%%

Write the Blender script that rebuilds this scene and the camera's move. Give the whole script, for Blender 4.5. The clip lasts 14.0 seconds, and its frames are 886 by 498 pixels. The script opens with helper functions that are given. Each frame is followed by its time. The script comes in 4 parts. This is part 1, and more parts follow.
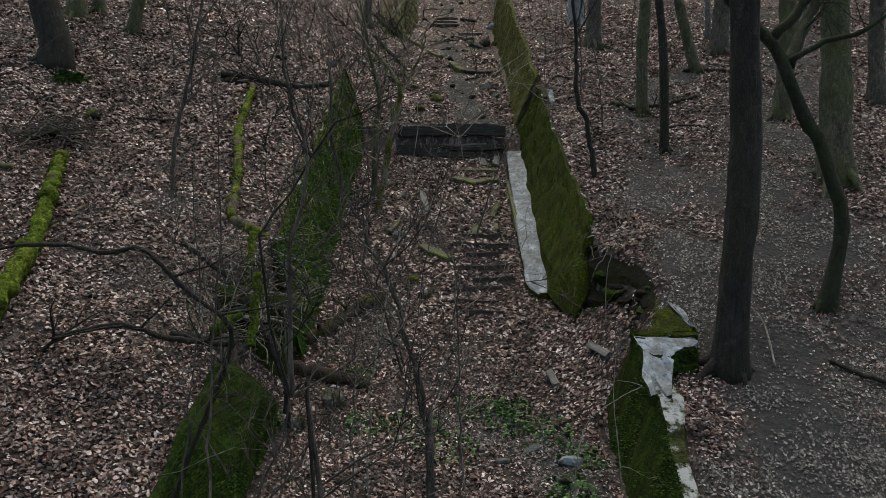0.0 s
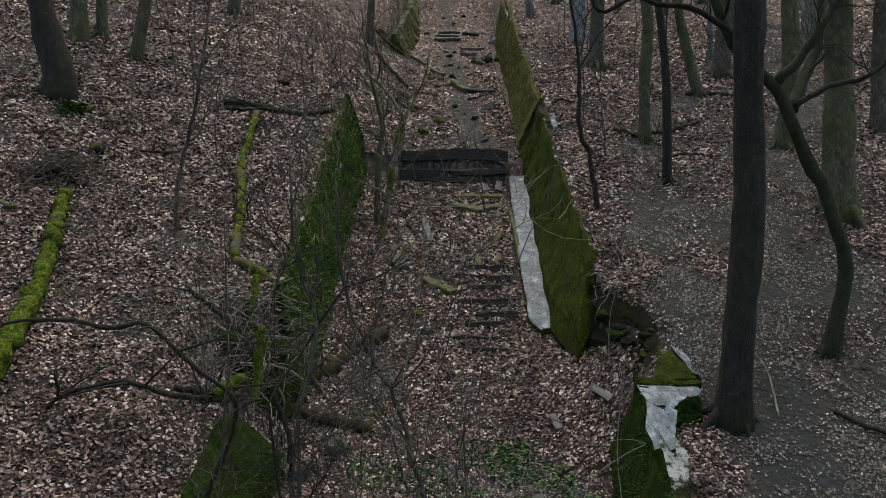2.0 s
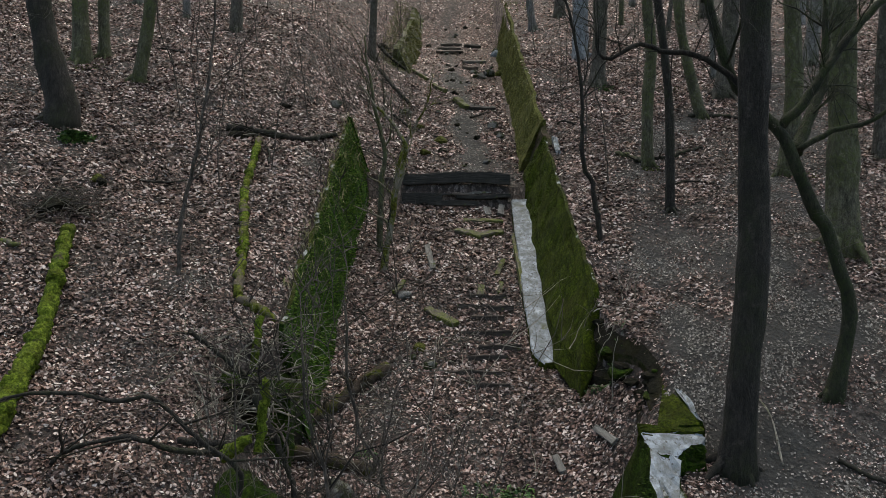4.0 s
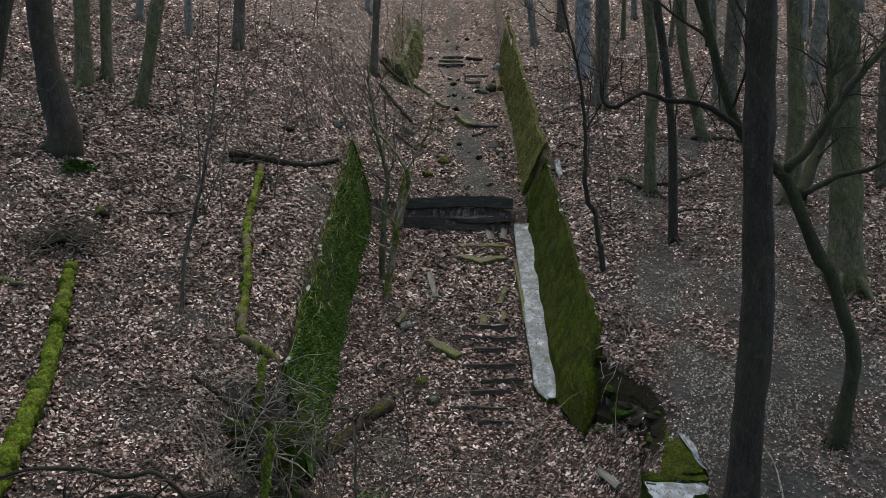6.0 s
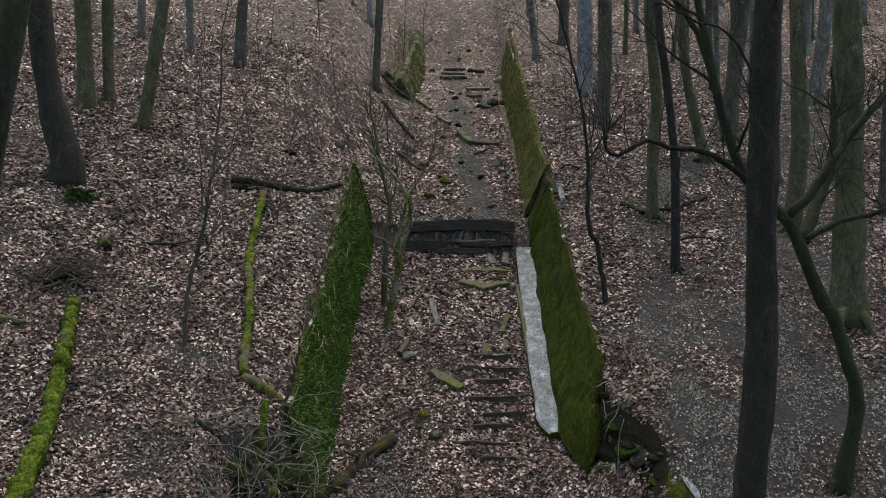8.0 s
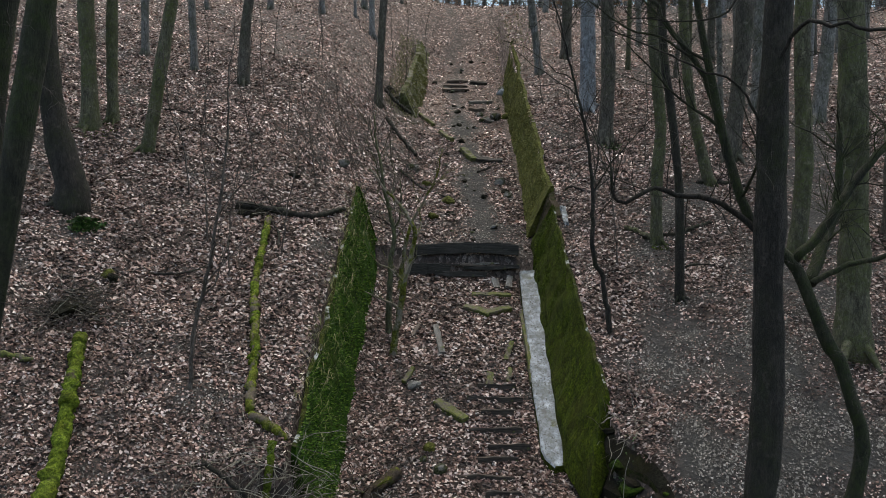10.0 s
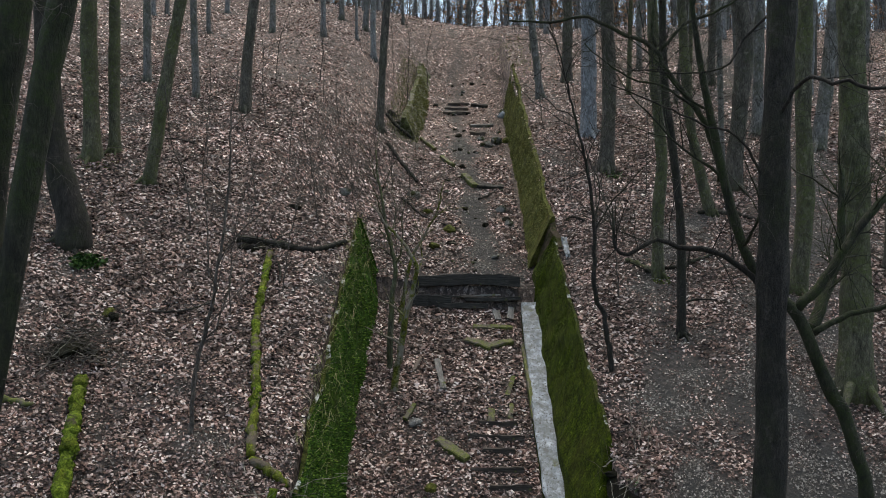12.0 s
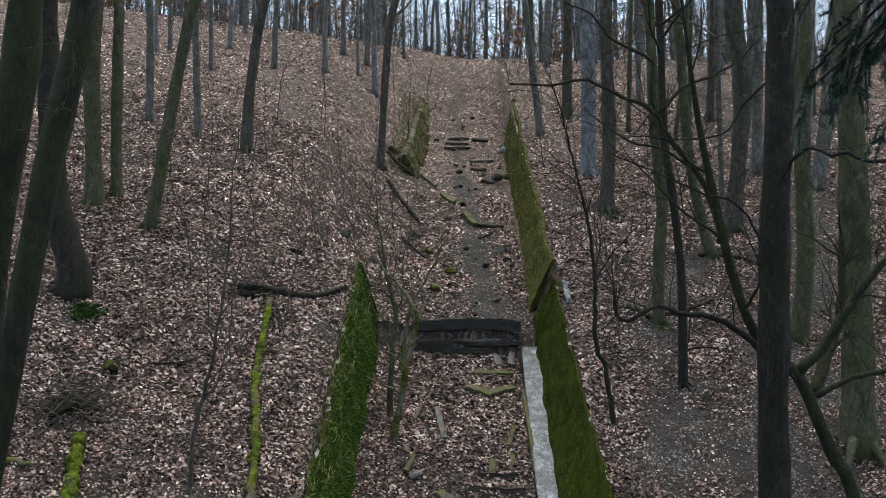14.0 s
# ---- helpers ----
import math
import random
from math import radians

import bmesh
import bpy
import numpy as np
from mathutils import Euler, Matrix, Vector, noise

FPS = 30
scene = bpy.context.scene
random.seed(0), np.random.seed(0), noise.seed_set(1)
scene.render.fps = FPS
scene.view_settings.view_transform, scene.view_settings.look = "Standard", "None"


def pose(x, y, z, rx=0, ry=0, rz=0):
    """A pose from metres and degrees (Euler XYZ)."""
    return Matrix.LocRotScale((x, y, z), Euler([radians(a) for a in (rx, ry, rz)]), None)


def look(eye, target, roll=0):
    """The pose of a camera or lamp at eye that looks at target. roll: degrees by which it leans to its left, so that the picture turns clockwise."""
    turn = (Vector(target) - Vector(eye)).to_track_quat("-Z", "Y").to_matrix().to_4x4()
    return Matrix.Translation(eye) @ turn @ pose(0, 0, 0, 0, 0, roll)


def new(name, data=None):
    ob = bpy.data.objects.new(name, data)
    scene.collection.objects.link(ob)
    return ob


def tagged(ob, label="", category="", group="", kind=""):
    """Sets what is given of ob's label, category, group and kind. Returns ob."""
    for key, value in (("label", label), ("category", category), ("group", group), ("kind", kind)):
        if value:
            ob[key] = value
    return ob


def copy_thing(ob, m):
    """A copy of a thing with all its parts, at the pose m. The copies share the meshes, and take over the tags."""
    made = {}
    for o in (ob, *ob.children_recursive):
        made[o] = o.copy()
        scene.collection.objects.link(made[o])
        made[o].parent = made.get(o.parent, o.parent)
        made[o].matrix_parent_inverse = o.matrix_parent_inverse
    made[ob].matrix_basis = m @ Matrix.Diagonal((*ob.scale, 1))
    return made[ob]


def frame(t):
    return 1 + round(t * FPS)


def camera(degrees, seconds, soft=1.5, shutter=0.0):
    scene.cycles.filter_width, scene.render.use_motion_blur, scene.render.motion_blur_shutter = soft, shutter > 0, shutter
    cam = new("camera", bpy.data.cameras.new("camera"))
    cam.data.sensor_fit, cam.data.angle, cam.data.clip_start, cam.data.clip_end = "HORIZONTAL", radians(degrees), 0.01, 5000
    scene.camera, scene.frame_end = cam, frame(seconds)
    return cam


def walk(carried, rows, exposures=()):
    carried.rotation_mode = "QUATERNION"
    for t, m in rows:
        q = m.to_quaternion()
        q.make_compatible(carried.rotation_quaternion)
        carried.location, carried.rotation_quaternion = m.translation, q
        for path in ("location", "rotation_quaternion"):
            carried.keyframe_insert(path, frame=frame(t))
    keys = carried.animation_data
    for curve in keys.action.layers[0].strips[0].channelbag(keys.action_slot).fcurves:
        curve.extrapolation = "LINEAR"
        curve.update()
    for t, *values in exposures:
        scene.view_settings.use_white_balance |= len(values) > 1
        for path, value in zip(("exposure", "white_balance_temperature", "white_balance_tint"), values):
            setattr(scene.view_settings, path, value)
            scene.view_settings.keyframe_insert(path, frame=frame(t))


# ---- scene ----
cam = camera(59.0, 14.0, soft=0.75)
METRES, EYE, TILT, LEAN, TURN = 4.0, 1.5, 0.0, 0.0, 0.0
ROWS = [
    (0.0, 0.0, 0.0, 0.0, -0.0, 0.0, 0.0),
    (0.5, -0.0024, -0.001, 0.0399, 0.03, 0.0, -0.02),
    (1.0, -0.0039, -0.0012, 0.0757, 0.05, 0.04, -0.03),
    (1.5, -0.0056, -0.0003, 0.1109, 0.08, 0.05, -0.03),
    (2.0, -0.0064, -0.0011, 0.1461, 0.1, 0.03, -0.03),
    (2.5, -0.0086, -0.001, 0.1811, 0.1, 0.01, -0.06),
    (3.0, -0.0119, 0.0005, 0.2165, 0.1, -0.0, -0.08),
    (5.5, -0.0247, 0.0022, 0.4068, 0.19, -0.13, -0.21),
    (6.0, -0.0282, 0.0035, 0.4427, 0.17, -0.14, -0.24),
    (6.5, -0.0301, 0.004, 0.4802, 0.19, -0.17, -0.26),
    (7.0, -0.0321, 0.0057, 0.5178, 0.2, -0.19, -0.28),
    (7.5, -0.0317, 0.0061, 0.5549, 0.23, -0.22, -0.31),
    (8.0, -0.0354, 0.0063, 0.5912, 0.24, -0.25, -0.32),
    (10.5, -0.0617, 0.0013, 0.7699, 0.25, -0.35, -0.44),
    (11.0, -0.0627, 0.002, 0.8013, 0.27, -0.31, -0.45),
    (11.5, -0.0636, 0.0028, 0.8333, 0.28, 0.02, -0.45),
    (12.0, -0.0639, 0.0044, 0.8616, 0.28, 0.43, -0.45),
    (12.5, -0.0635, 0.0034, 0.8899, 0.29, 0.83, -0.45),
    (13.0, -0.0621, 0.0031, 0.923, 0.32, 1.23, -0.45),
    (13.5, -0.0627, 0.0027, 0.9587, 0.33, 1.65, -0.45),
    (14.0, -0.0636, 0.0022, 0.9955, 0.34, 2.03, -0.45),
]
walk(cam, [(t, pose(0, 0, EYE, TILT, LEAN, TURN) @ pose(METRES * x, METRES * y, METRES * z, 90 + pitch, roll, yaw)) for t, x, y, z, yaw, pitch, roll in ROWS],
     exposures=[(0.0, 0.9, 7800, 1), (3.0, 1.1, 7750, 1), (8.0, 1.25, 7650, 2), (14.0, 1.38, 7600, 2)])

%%

Exercise objective: Please reproduce the listing exactly from its opening line through the line that contains "scene = bpy.context.scene", both included, with all pictures omitted.

Task output:
Write the Blender script that rebuilds this scene and the camera's move. Give the whole script, for Blender 4.5. The clip lasts 14.0 seconds, and its frames are 886 by 498 pixels. The script opens with helper functions that are given. Each frame is followed by its time. The script comes in 4 parts. This is part 1, and more parts follow.
0.0 s
2.0 s
4.0 s
6.0 s
8.0 s
10.0 s
12.0 s
14.0 s
# ---- helpers ----
import math
import random
from math import radians

import bmesh
import bpy
import numpy as np
from mathutils import Euler, Matrix, Vector, noise

FPS = 30
scene = bpy.context.scene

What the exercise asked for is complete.